Les vestiges archéologiques de ce passé canario-amazigh sont très présents à Gáldar. À commencer par le Musée et parc archéologique Cueva Pintada qui sera, précisément, le siège de ce symposium. Il faut dire que les habitants de cette charmante petite ville du nord de la Grande Canarie sont très conscients et très fiers de ce passé et de ce patrimoine. Ils méritaient bien d’avoir le privilège d’accueillir ce symposium. Franchement, et mis à part mes très profonds et solides liens personnels avec Gáldar où j’ai commencé en 1982 le programme de recherches archéologiques que je dirige toujours, je ne pouvais pas imaginer un endroit plus approprié pour sa tenue.
Qui peut participer à ce symposium et comment ?
Le symposium est ouvert à toutes les personnes intéressées sans distinction. Et ce en modalité présentielle (limitée à 65 places) ou distancielle, l’inscription préalable étant tout de même obligatoire dans les deux cas de figure. Elle peut se faire sur le site internet du symposium disponible en version bilingue espagnol / français : https://simposioamaziges.com. Je vous rappelle que toutes les séances seront aussi enregistrées et accessibles par la suite sur la chaîne YouTube de la Direction générale de la Culture et du Patrimoine culturel du Gouvernement canarien.

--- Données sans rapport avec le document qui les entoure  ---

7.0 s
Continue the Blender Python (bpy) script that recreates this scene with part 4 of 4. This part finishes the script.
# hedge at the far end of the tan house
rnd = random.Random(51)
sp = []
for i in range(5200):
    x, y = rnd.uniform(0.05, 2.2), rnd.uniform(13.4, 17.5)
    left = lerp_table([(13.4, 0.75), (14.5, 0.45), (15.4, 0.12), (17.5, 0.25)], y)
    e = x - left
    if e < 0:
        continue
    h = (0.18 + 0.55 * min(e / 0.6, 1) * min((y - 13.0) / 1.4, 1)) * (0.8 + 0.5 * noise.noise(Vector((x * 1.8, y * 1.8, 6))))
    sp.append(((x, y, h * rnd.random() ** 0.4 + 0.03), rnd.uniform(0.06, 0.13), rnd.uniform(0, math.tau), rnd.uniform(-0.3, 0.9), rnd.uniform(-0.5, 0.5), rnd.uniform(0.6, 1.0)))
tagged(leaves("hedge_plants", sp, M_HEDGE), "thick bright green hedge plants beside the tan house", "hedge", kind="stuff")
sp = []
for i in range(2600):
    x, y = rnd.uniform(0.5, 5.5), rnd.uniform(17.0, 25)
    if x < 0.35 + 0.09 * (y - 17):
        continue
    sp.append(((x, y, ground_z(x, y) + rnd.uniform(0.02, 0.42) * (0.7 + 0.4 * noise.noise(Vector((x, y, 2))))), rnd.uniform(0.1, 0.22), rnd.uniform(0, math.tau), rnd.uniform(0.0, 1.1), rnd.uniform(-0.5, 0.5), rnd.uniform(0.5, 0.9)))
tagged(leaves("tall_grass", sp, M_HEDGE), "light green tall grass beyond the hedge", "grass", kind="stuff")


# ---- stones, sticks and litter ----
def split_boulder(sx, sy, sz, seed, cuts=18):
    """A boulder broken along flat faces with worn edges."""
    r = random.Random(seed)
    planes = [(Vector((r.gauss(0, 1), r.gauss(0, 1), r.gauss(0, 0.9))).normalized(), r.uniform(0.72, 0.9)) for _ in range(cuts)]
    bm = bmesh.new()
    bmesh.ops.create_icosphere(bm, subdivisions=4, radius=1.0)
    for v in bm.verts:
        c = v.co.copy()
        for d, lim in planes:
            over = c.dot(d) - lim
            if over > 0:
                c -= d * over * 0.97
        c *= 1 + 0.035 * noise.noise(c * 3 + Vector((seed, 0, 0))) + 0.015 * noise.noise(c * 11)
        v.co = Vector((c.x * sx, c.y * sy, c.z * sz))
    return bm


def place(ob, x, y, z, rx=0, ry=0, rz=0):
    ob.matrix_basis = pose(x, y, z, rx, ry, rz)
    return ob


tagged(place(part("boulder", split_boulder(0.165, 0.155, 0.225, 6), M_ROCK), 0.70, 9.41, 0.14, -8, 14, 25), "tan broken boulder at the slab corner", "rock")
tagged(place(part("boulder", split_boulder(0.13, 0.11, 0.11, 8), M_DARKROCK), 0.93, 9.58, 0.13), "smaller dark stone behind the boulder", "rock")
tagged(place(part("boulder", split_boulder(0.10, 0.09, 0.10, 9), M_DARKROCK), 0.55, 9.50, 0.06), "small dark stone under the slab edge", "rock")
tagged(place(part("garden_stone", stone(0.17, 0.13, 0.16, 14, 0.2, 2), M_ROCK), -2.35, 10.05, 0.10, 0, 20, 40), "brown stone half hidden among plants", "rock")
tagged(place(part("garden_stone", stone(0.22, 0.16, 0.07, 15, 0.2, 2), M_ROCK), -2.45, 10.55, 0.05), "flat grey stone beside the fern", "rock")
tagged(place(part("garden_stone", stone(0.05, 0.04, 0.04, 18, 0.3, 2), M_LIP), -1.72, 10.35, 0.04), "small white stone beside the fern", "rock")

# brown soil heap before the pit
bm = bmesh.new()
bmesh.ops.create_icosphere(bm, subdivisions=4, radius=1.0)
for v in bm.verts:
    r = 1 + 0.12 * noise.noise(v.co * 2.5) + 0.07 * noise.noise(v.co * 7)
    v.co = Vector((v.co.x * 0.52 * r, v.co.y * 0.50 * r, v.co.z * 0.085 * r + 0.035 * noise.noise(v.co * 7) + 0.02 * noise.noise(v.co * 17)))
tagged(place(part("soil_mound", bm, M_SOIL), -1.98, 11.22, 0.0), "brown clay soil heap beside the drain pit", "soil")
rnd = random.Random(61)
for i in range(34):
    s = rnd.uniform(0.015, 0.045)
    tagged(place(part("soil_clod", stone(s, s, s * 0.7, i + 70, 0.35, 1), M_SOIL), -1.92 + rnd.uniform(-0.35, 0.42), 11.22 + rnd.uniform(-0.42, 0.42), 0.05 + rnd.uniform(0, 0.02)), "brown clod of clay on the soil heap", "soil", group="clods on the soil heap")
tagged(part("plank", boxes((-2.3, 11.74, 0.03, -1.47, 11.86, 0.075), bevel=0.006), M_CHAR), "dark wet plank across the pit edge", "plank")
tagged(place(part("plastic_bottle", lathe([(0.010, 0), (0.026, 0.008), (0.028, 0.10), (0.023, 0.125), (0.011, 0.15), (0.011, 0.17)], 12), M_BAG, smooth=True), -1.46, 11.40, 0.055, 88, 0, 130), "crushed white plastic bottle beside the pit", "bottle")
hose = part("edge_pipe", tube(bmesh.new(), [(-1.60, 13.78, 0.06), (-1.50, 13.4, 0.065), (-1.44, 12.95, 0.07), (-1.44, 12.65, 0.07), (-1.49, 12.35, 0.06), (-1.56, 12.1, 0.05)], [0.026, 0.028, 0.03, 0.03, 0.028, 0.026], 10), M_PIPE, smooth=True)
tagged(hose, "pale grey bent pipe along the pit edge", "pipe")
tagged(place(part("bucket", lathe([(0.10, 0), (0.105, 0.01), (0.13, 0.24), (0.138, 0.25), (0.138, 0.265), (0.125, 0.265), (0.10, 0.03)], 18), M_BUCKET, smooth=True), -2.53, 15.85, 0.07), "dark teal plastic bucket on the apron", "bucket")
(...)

En tant que directeur scientifique de ce symposium, quelle sont vos attentes ?
Mon ambition serait essentiellement que cette activité atteigne la plus large diffusion et que les participants, qu’ils soient physiquement présents ou qu’ils suivent les séances en ligne, soient très nombreux. Autrement, tout l’effort personnel et financier que nous avons déployé jusqu’à présent et tout le travail qui nous attend dans les jours à venir auraient été en vain.

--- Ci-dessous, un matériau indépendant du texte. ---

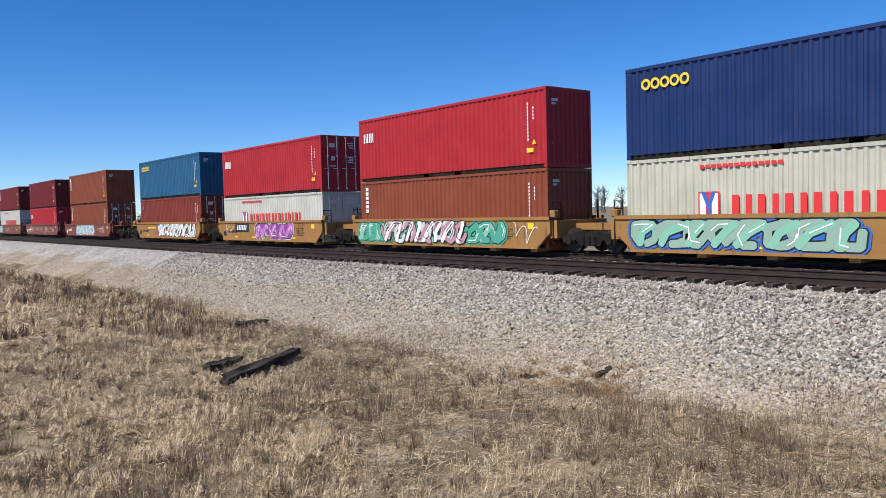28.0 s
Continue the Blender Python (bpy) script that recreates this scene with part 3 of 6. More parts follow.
# s of the container's left end, well style, lower box, upper box
STACKS = [
    (-157.0, "oxide", "grey OO", "maroon P"), (-141.3, "oxide", "red CAIB", "oxide TRI"), (-125.6, "oxide", "cream OO", "grey P"), (-109.9, "oxide", "maroon P", "white YM"), (-94.2, "oxide", "navy SEA", "red CAI"),
    (-73.0, "oxide", "cream P", "maroon TEX"), (-57.3, "oxide", "maroon P", "oxide TRI"), (-41.6, "oxide", "cream OO", "rust_red P"), (-16.3, "graf1", "cream OO", "maroon TEX"),
    (-0.6, "graf1", "cream P", "maroon P"), (14.9, "graf2", "cream OO", "maroon TEX"), (30.5, "brown", "oxide TRI", "oxide TRI"), (46.3, "brown", "cream OOB", "maroon FLAG"), (62.0, "brown", "navy SEA", "oxide TRI"),
    (82.2, "ttx", "cream OO", "red CAI"), (97.8, "ttx", "cream OO", "oxide TRI"), (113.1, "ttx", "aqua CHS", "maroon TEX"), (128.5, "ttx", "navy P", "grey OO"), (143.9, "ttx", "blue P", "white OO"),
    (165.6, "dark", "cream OO", "red CAI"), (183.9, "dark", "rust_red P", "grey OO"), (201.7, "dark", "aqua CHS", "grey OO"), (220.4, "dark", "rust_red TOU", "rusty_grey OO"), (239.0, "dark", "rust_red TRI", "grey OO"),
    (309.15, "tan", "maroon TEX", "maroon TEX"), (328.7, "tan", "red CAIB", "oxide TRI"), (348.2, "tan", "maroon TEX", "white YM"),
    (369.9, "oxide", "rust_red TRI", "maroon TEX"), (385.6, "oxide", "yellow YMB", "oxide TRI"), (401.3, "oxide", "red CAIB", "oxide TRI"), (417.0, "oxide", "white YMB", "white YM"), (432.5, "oxide", "white YMB", "white YM"),
    (453.0, "yellow", "20s1", "maroon TOU"), (473.0, "yellow", "20s2", "teal P"),
    (495.0, "tan", "rust_red P", "grey YM"), (514.7, "tan", "navy SEA", "white YM"), (534.4, "tan", "red CAI", "navy SEA"),
    (556.8, "oxide48", "rust_red P", "navy SEA"), (575.3, "oxide48", "maroon TEX", "cream YMO"), (593.3, "oxide48", "white YMB", "maroon TEX"), (611.4, "oxide48", "red CAIB", "maroon DOT"), (629.4, "oxide48", "oxide TRI", "oxide TRI"),
    (650.4, "tan5", "rust_red DOT", "steel_blue SEA"), (666.3, "tan5", "white YMB", "red CAI"), (682.1, "tan5", "oxide TRI", "red CAI"), (697.8, "tan5", "cream YMB", "navy SEA"), (713.6, "tan5", "maroon P", "oxide TRI"),
    (735.0, "dark", "white YMB", "maroon TEX"), (750.7, "dark", "red CAI", "grey OO"), (766.4, "dark", "rust_red P", "navy P"), (782.1, "dark", "grey OO", "oxide TRI")]
KIT = {"P": PLAIN, "OO": OO, "OOB": OOB, "TEX": TEX, "TRI": TRI, "CAI": CAI, "CAIB": CAIB, "TOU": TOU, "SEA": SEA, "CHS": CHS, "YM": YM, "YMB": YMB, "YMO": YMO, "DOT": DOT, "FLAG": FLAG}
LOW_STD = {239.0, 369.9, 417.0, 432.5, 666.3}
FLIP_LOW, FLIP_UP = {575.3, 629.4, 650.4, 666.3}, {113.1, 128.5, 183.9, 401.3, 495.0, 666.3}     # boxes with their doors to the rear
SHORT = {14.9, 128.5, 143.9, 220.4, 239.0}          # stacks whose upper box is the lower kind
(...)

À partir de là, tout ce que j’espère est que ce symposium puisse contribuer à assouvir la soif des connaissances des participants tout en servant à éveiller de nouvelles curiosités et d’autres ambitions de savoir. Et tout cela dans un esprit d’autonomie intellectuelle, de liberté culturelle, de pensée critique qui se manifeste, dans ce monde de plus en plus obscurantiste et antiréaliste, comme une conquête sociale irremplaçable et authentiquement émancipatrice qu’il faut défendre corps et âmes.